Dremio Reflections
Dremio Reflections are pre-computed, optimized layouts of data stored in Parquet format that the Dremio query planner leverages to accelerate SQL execution. Reflections function similarly to materialized views in relational databases, but with a critical distinction: users never query a reflection directly. Instead, Dremio uses Apache Calcite to analyze incoming SQL queries and automatically rewrite them to read from one or more matching reflections.
By decoupling query acceleration from the user-facing SQL layer, Dremio Reflections allow data teams to optimize performance transparently. If a reflection is created, updated, or dropped, user queries, dashboards, and BI reports continue to query the original physical or virtual datasets without any code modifications.
How Dremio Reflections Work
Reflections are managed entirely by Dremio’s coordinator and executor nodes:
- Definition: An administrator or data architect enables a Raw or Aggregation reflection on a physical dataset (PDS) or virtual dataset (VDS).
- Materialization: Dremio executes the query definition behind the reflection, optimizes the layout (including sorting, partitioning, and distribution settings), and writes the output as Parquet files to the configured distributed store (such as Amazon S3, Azure Data Lake, or HDFS).
- Query Rewrite: When a client submits an SQL query, Dremio’s compiler matches the logical plan against available reflections. If a reflection can satisfy the query, the planner automatically swaps the raw data source scan with a scan of the pre-computed reflection files.
- Maintenance: Dremio automatically refreshes reflections based on configurable refresh policies (incremental or full updates), tracking partition changes and data freshness.
Types of Reflections
Dremio categorizes reflections into two primary types based on workload patterns:
- Raw Reflections: Designed to accelerate queries requiring row-level detail, filtering, sorting, or complex joins. Raw reflections preserve the original data columns, allowing sorting and partitioning on selected fields to speed up selective scans.
- Aggregation Reflections: Designed to accelerate analytical queries that perform groupings, sums, counts, and other mathematical aggregations. These reflections store data grouped by specific dimension columns, pre-calculating measures to serve high-level dashboards instantly.
The Role of Apache Calcite
The core technology behind Dremio Reflections is Apache Calcite, an open source framework for query planning and optimization. During the planning phase, Dremio represents both the incoming user query and all active reflections as relational algebra trees.
Calcite executes a series of rules to determine if a reflection’s logical tree can substitute all or part of the query’s logical tree. If multiple matching reflections are found, Calcite estimates the cost of each execution plan and selects the plan with the lowest computational cost.

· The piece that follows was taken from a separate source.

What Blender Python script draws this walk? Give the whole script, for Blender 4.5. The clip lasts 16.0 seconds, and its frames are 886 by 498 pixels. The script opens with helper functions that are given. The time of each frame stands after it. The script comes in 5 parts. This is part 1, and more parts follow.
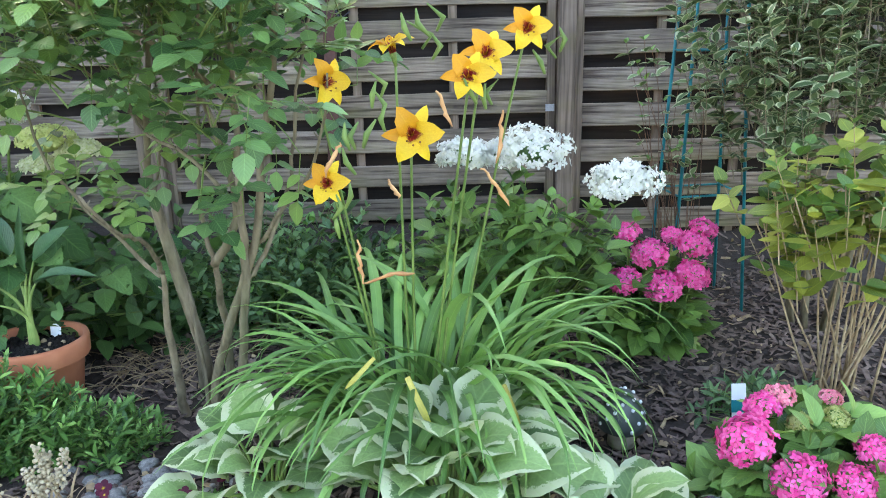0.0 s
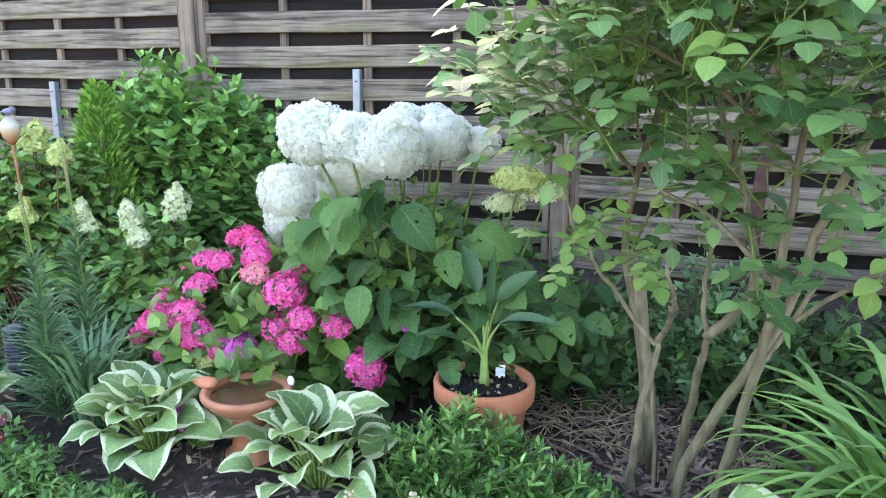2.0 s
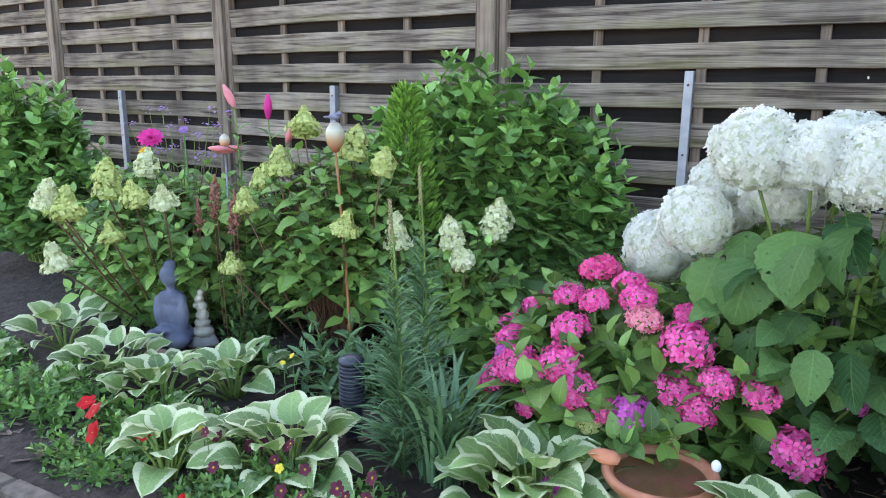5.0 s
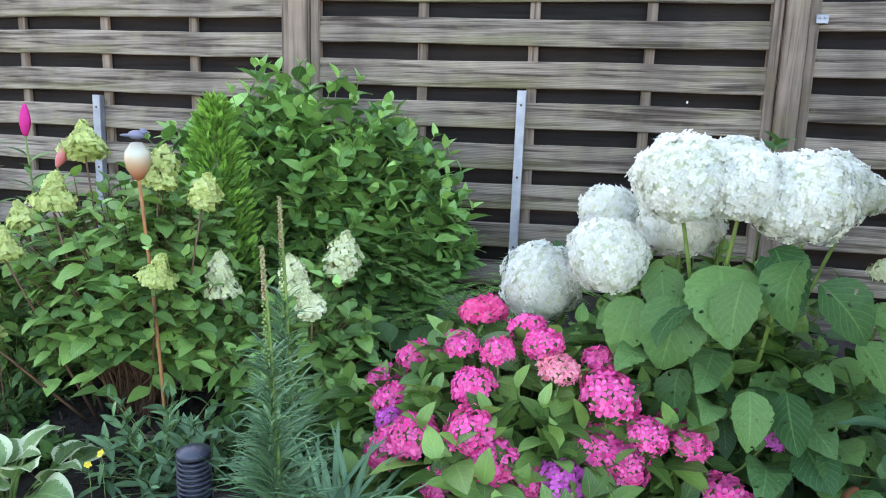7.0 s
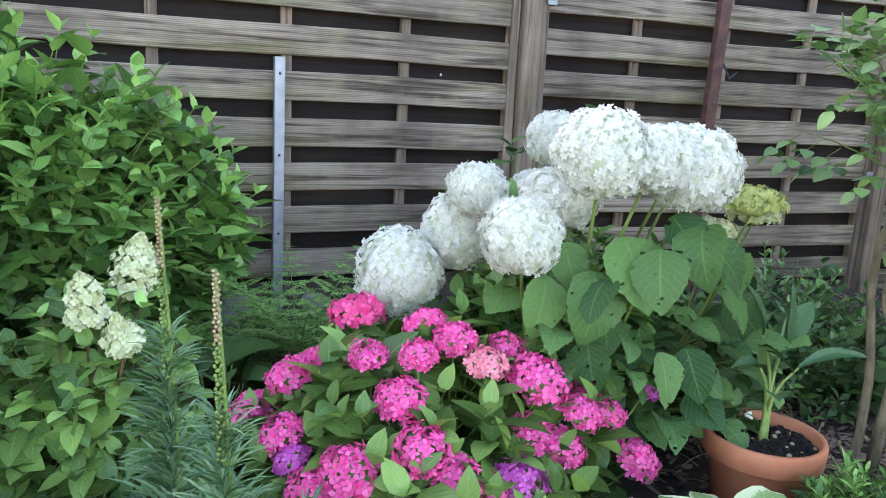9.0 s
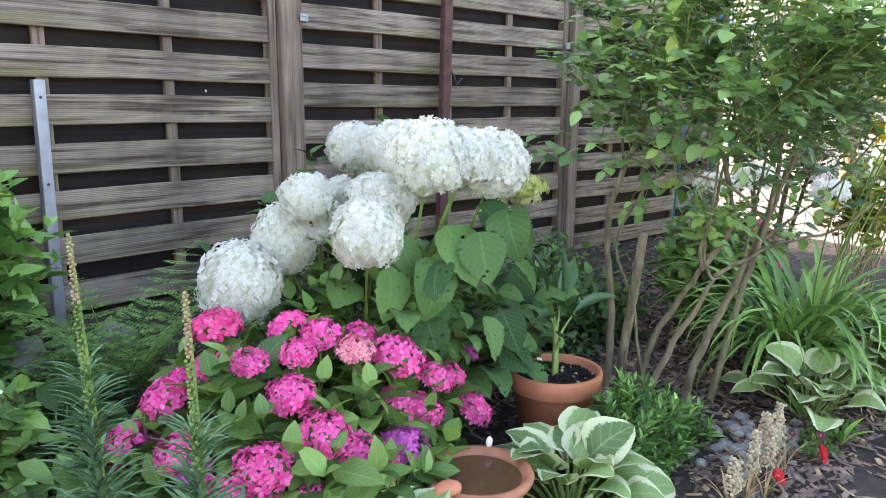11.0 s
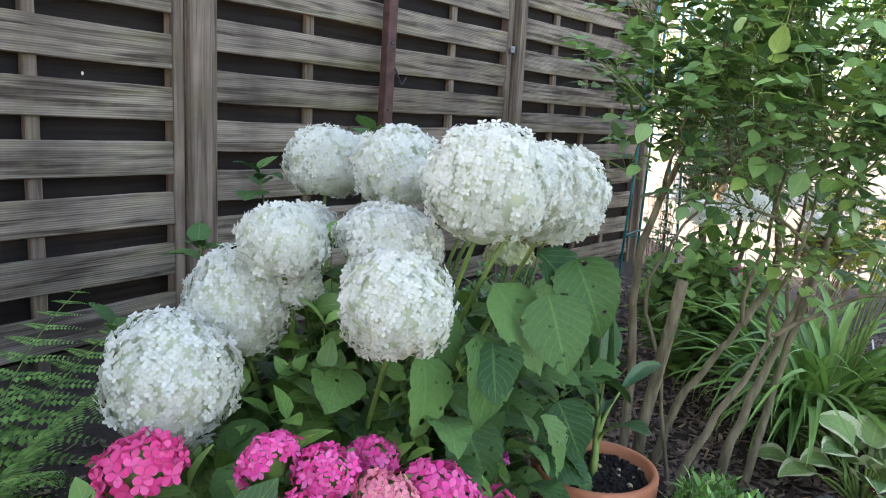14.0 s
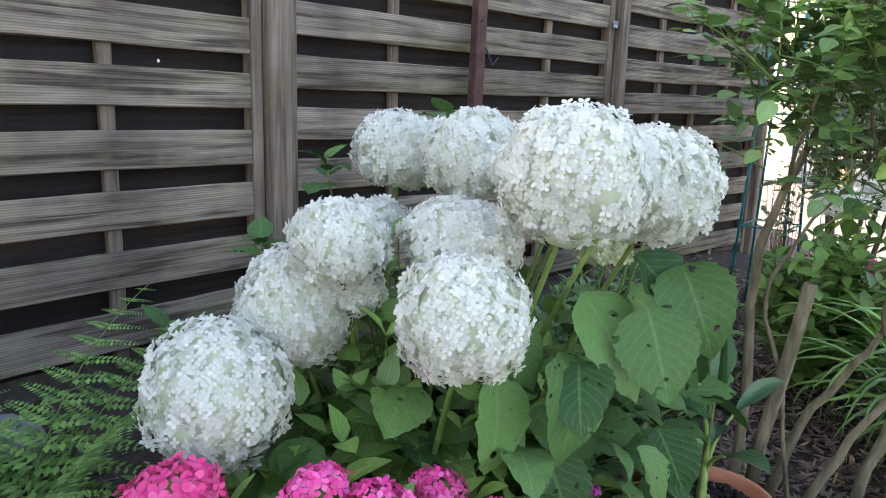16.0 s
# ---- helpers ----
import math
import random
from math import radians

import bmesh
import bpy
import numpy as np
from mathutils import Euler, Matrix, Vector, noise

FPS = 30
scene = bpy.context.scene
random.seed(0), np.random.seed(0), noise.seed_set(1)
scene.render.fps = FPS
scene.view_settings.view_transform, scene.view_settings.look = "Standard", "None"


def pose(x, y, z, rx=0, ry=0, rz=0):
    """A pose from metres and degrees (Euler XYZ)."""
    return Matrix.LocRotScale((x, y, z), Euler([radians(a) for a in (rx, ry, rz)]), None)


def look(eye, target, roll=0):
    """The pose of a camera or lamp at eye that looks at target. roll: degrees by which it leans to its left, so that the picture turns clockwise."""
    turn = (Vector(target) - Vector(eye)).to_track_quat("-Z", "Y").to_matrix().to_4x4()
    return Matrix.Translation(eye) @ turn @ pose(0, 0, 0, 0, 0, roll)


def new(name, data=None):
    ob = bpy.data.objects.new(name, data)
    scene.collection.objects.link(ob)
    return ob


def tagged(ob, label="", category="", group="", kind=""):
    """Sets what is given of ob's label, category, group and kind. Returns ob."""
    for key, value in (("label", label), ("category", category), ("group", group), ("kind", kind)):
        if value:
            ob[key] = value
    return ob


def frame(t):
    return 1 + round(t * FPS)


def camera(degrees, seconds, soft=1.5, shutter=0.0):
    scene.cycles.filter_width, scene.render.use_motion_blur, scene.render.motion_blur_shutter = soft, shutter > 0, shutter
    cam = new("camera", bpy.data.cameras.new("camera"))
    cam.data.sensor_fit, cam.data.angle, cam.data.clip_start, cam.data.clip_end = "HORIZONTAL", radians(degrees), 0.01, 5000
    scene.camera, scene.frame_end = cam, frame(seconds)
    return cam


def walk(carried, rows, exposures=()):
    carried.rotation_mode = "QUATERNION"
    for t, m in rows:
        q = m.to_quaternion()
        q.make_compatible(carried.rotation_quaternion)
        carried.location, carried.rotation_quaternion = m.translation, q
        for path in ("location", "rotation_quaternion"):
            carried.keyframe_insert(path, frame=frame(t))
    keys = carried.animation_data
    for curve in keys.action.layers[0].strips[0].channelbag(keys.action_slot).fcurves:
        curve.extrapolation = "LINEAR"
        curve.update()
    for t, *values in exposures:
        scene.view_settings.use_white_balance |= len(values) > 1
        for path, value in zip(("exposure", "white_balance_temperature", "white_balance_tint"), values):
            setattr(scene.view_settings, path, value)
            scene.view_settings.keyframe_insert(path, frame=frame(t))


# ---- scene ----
cam = camera(62.1, 16.0, soft=1.0)
METRES, EYE, TILT, LEAN, TURN = 4.0, 1.05, 0.0, 0.0, -5.2
ROWS = [
    (0.0, 0.0, 0.0, 0.0, -0.38, -15.77, 1.34),
    (0.5, -0.0304, 0.0062, 0.0044, 7.75, -14.83, 1.57),
    (1.0, -0.0711, 0.018, 0.0067, 13.82, -13.95, 1.42),
    (1.5, -0.1148, 0.025, 0.009, 18.02, -13.32, 0.48),
    (2.0, -0.1361, 0.0263, 0.0098, 22.04, -13.11, -0.22),
    (2.5, -0.1629, 0.0363, 0.0071, 25.87, -12.99, -0.81),
    (3.0, -0.1956, 0.0509, 0.0046, 29.36, -13.22, -1.18),
    (3.5, -0.2094, 0.0548, 0.0039, 32.28, -13.54, -0.89),
    (4.0, -0.2389, 0.0487, 0.0062, 35.1, -13.17, -0.08),
    (6.5, -0.4278, 0.0697, 0.0034, 30.1, -10.81, -1.33),
    (7.0, -0.4395, 0.0891, 0.004, 15.01, -11.14, -1.74),
    (7.5, -0.4694, 0.12, 0.001, 5.45, -11.25, -2.31),
    (8.0, -0.505, 0.1356, -0.0023, -2.17, -11.77, -3.04),
    (10.5, -0.7055, 0.1467, 0.0007, -36.15, -11.52, -0.64),
    (11.0, -0.7029, 0.1417, 0.003, -41.44, -11.26, -0.32),
    (11.5, -0.704, 0.1508, 0.0036, -44.35, -11.19, -0.79),
    (12.0, -0.7072, 0.1688, 0.0003, -44.85, -10.93, -1.75),
    (12.5, -0.6892, 0.2063, -0.0017, -44.71, -10.62, -2.69),
    (13.0, -0.6686, 0.2514, -0.0025, -46.75, -10.41, -3.06),
    (13.5, -0.6628, 0.2944, -0.0017, -50.78, -10.56, -3.14),
    (14.0, -0.655, 0.3199, -0.0046, -52.48, -10.14, -2.86),
    (14.5, -0.6318, 0.335, -0.0037, -52.14, -10.05, -2.53),
    (15.0, -0.6125, 0.3383, -0.0029, -49.97, -10.51, -2.28),
    (15.5, -0.6134, 0.3416, -0.0053, -46.85, -11.1, -2.07),
    (16.0, -0.6156, 0.3393, -0.0053, -44.61, -11.65, -1.71),
]
walk(cam, [(t, pose(0, 0, EYE, TILT, LEAN, TURN) @ pose(METRES * x, METRES * y, METRES * z, 90 + pitch, roll, yaw)) for t, x, y, z, yaw, pitch, roll in ROWS],
     exposures=[(0.0, 3.35, 6800, 15), (1.2, 3.50, 6720, 17), (2.2, 3.42, 6750, 17), (3.5, 3.22, 6800, 18), (6.3, 2.98, 6900, 17), (7.0, 3.26, 6900, 17), (11.3, 3.14, 7150, 20), (12.1, 2.97, 7250, 19), (13.5, 2.90, 7200, 18), (15.0, 2.76, 7000, 19), (16.0, 2.88, 7000, 20)])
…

Benefits for Apache Iceberg Lakehouses
Integrating Dremio Reflections with Apache Iceberg tables provides significant architectural advantages:
- Bypassing Object Storage Latency: Scan operations on cloud object storage suffer from metadata lookup overheads. Reflections pre-consolidate data, reducing file counts and catalog requests.
- Decoupling Compute Costs: By reading pre-computed aggregations instead of scanning billions of raw Iceberg rows, reflections dramatically lower the CPU resources required per query.
- Consistent BI Performance: Reflections can accelerate complex dashboard joins and filter loops to sub-second response times, meeting strict concurrency SLAs.